Capillary type waterproofing is the common descriptive term for crystalline waterproofing, a system in which proprietary silicates react with free calcium hydroxide inside concrete to form insoluble crystals that permanently block capillary pores and micro-cracks. The result is a self-sealing, integral barrier that cannot peel or delaminate.
How deep does crystalline waterproofing penetrate into concrete?
Crystalline waterproofing penetrates 2 to 4 inches into the concrete substrate, forming crystals throughout that depth rather than only at the surface. This depth of penetration is what gives the system its durability advantage over surface-applied membranes.

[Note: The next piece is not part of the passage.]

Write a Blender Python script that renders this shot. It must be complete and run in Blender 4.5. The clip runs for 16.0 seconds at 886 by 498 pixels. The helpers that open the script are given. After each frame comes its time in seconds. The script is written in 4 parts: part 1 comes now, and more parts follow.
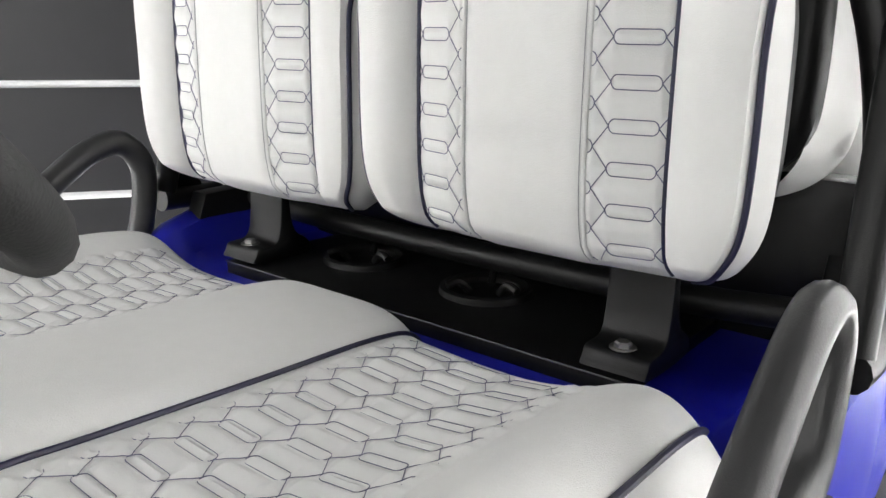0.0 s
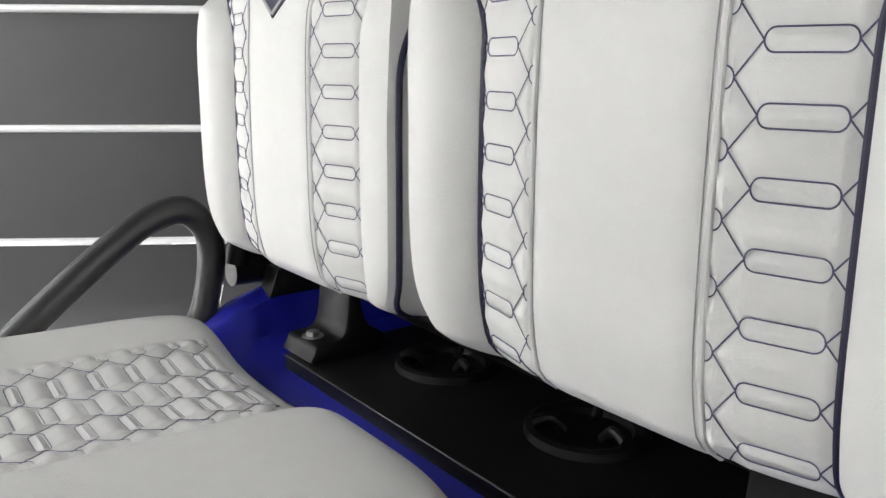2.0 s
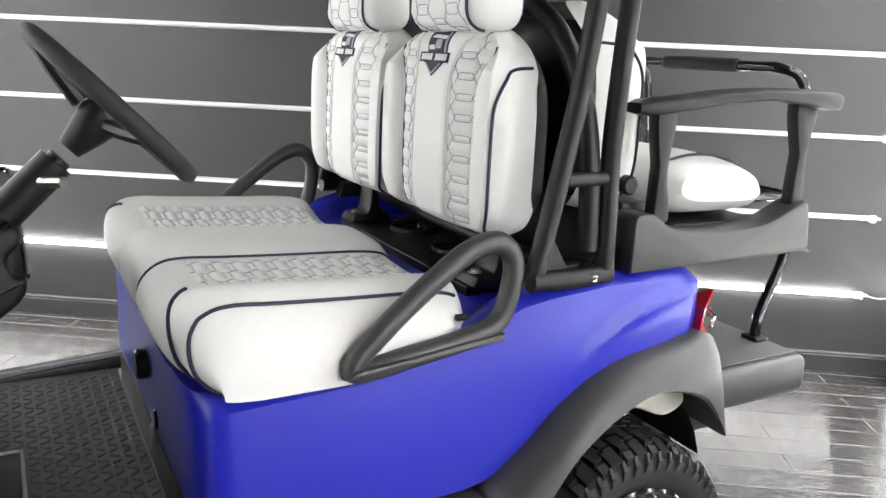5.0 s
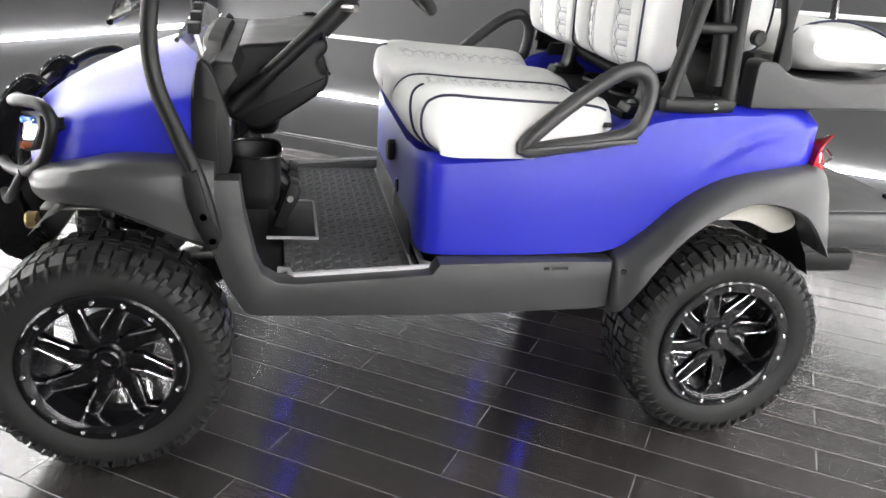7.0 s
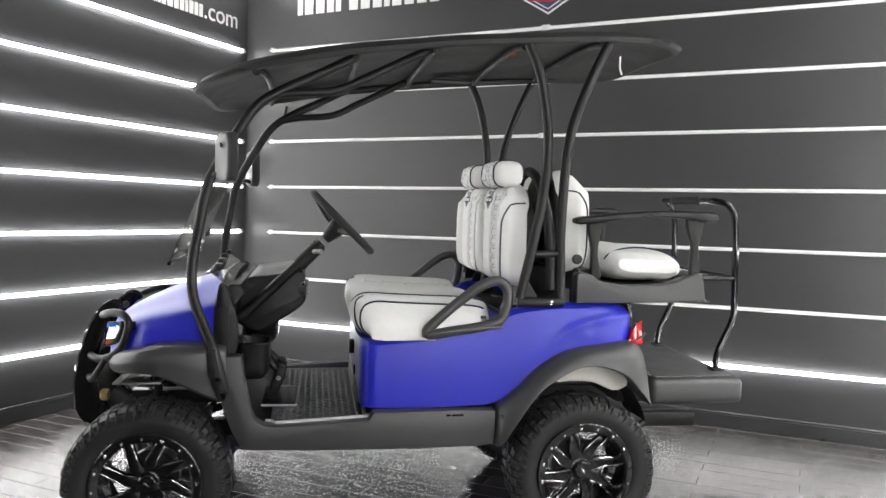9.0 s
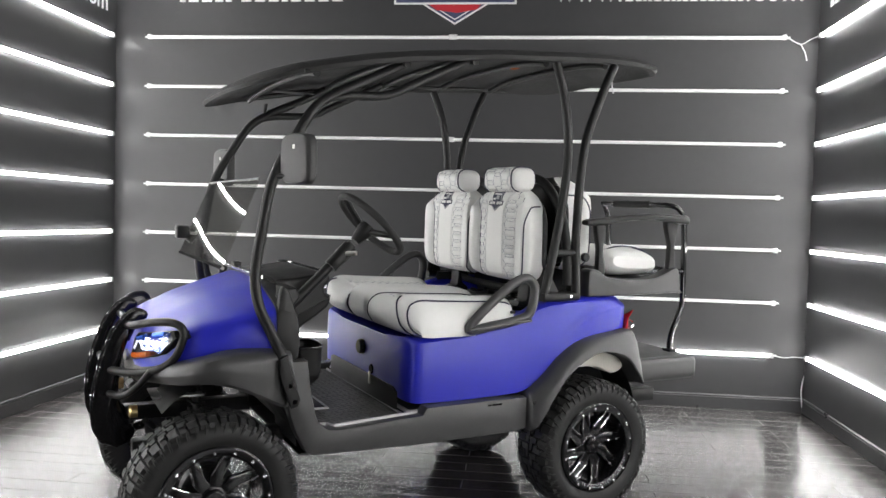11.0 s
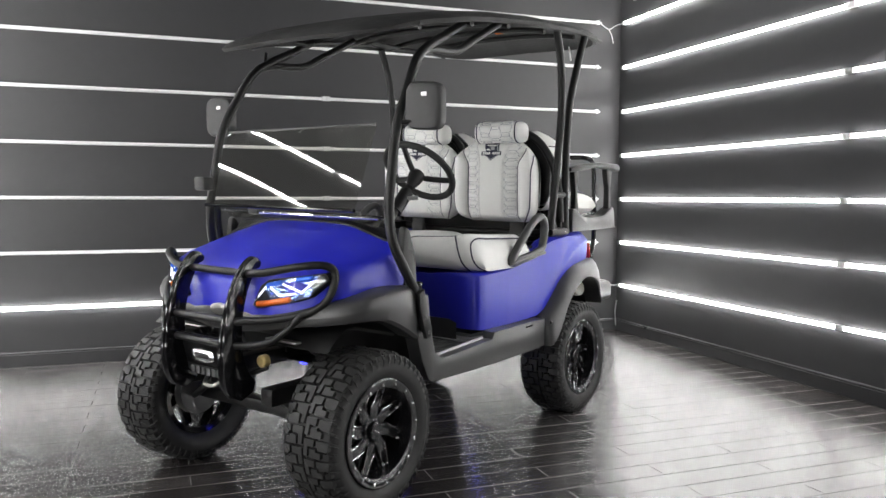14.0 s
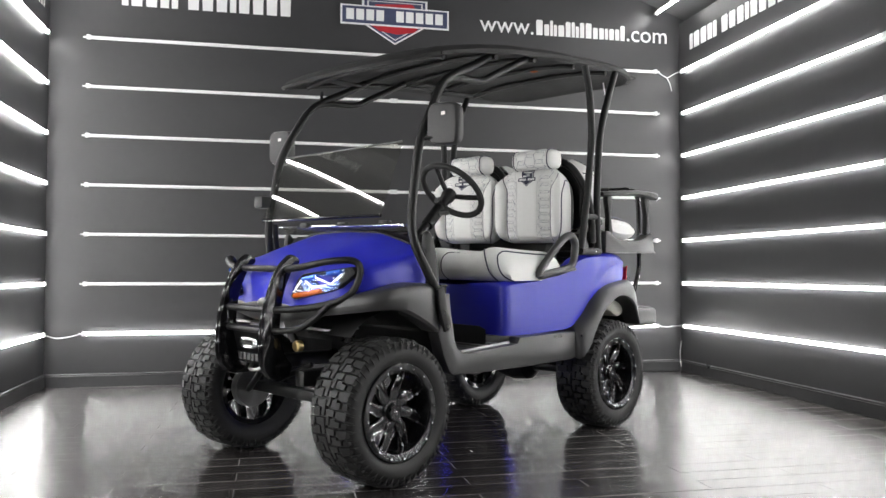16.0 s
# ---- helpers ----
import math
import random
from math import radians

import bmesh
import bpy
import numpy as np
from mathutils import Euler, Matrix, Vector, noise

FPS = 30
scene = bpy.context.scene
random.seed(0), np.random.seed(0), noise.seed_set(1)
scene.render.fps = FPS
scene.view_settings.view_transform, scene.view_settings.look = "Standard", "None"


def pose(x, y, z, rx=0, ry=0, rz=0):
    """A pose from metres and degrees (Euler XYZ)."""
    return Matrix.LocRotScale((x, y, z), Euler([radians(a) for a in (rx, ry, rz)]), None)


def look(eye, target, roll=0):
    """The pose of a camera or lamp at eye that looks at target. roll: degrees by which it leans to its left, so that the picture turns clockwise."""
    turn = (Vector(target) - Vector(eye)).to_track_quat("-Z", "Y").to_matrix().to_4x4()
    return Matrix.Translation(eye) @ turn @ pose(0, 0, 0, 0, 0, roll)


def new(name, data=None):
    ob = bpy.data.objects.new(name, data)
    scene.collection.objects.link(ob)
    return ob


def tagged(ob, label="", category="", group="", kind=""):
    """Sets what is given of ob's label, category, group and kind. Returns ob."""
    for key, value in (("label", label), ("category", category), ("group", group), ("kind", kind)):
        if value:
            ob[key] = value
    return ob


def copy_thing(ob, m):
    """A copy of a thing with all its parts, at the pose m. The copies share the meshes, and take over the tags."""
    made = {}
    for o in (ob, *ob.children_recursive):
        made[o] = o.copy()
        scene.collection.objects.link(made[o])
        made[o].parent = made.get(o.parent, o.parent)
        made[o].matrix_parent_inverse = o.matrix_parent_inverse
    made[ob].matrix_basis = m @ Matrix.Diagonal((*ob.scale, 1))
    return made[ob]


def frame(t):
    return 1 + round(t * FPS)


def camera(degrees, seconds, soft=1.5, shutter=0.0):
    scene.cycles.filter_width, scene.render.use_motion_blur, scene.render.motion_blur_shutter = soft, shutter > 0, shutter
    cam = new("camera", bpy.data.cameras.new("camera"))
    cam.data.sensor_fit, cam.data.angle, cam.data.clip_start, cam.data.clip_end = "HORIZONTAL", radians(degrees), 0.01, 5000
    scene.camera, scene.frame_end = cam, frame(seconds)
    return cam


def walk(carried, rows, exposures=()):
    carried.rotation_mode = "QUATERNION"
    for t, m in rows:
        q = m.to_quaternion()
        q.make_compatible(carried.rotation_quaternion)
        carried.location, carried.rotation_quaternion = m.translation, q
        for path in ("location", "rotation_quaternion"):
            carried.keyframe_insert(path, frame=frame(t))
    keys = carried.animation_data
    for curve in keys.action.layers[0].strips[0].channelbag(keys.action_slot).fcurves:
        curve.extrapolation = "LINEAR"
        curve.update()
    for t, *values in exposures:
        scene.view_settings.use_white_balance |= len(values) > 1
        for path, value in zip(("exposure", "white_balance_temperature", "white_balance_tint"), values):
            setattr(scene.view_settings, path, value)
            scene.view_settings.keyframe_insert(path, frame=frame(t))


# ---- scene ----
cam = camera(59.4, 16.0)
PATH = [
    (0, (-1.009, -0.673, 1.246), (0.495, 0.548, 0.752), 0.3),
    (0.5, (-0.855, -0.482, 1.21), (0.65, 0.716, 0.662), 1.8),
    (1, (-0.787, -0.421, 1.223), (0.682, 0.806, 0.642), 1.1),
    (1.5, (-0.739, -0.476, 1.262), (0.541, 0.961, 0.716), -1.3),
    (2, (-0.744, -0.565, 1.276), (0.462, 0.975, 0.862), 0.1),
    (2.5, (-0.854, -0.676, 1.329), (0.482, 0.779, 1.013), -0.5),
    (3, (-0.957, -0.823, 1.376), (0.449, 0.576, 1.119), -0.8),
    (3.2, (-0.961, -0.889, 1.381), (0.403, 0.552, 1.128), -0.6),
    (5.3, (-1.147, -1.844, 1.334), (-0.351, -0.089, 0.799), 3.2),
    (5.5, (-1.151, -1.948, 1.285), (-0.503, -0.156, 0.676), 3.4),
    (6, (-1.211, -2.095, 1.272), (-0.716, -0.326, 0.48), 3.8),
    (6.5, (-1.295, -2.232, 1.266), (-0.782, -0.48, 0.449), 4.6),
    (7, (-1.233, -2.381, 1.288), (-0.832, -0.553, 0.581), 4.0),
    (7.5, (-1.133, -2.625, 1.304), (-0.888, -0.696, 0.835), 2.0),
    (8, (-1.15, -2.986, 1.326), (-0.879, -1.018, 1.095), 1.4),
    (8.5, (-1.113, -3.278, 1.346), (-0.803, -1.304, 1.249), 1.5),
    (9, (-1.076, -3.505, 1.302), (-0.749, -1.534, 1.217), 1.4),
    (9.2, (-1.08, -3.576, 1.239), (-0.756, -1.605, 1.138), 1.2),
    (11.3, (-2.427, -3.137, 1.3), (-1.393, -1.426, 1.231), 1.4),
    (11.5, (-2.522, -3.022, 1.298), (-1.437, -1.342, 1.233), 1.2),
    (12, (-2.753, -2.765, 1.307), (-1.473, -1.229, 1.256), 0.5),
    (12.5, (-3.082, -2.59, 1.29), (-1.617, -1.229, 1.228), 0.8),
    (13, (-3.437, -2.573, 1.262), (-1.907, -1.289, 1.171), 1.0),
    (13.5, (-3.661, -2.467, 1.217), (-2.077, -1.253, 1.08), 0.1),
    (14, (-3.779, -2.385, 1.15), (-2.155, -1.225, 1.016), 0.2),
    (14.5, (-3.835, -2.504, 1.008), (-2.269, -1.262, 0.936), 0.5),
    (15, (-3.88, -2.658, 0.906), (-2.392, -1.321, 0.926), 0.3),
    (15.5, (-3.885, -2.796, 0.872), (-2.431, -1.424, 0.934), 0.0),
    (16, (-3.809, -2.866, 0.859), (-2.355, -1.493, 0.918), 0.1),
]
walk(cam, [(t, look(eye, target, roll)) for t, eye, target, roll in PATH],
     exposures=[(0.0, 0.48), (2.0, 0.44), (3.2, 0.27), (5.3, 0.55), (6.0, 0.7), (7.0, 0.75), (8.0, 0.3), (9.0, 0.1), (11.3, 0.0), (16.0, 0.0)])


# ---- light ----
world = bpy.data.worlds.new("world")
scene.world = world
world.use_nodes = True
world.node_tree.nodes["Background"].inputs[0].default_value = (0.02, 0.02, 0.022, 1)
world.node_tree.nodes["Background"].inputs[1].default_value = 0.3
scene.view_settings.exposure = 0.0
TUBE_POWER = 43.0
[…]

Can crystalline waterproofing be applied from the inside of a building?
Yes. Negative-side application is a recognised method for situations where exterior access is not possible, such as occupied basements or retaining walls that cannot be excavated. The crystalline growth migrates toward the moisture source and seals pores from within.
What are the main limitations of capillary crystalline waterproofing?
Crystalline waterproofing cannot bridge structural cracks wider than approximately 0.4 mm or accommodate ongoing structural movement. Active cracks must be repaired with polyurethane injection or hydraulic cement before crystalline treatment is applied, and the concrete substrate must be properly prepared for the chemistry to work effectively.
How does crystalline waterproofing compare to a membrane system?
Membrane systems rely on adhesion and surface continuity to block water, while crystalline systems integrate chemically within the concrete matrix. Membranes can delaminate or be punctured during backfilling; crystalline barriers cannot, because the protection is part of the concrete itself. For complex or high-pressure situations, combining both systems delivers the most reliable outcome.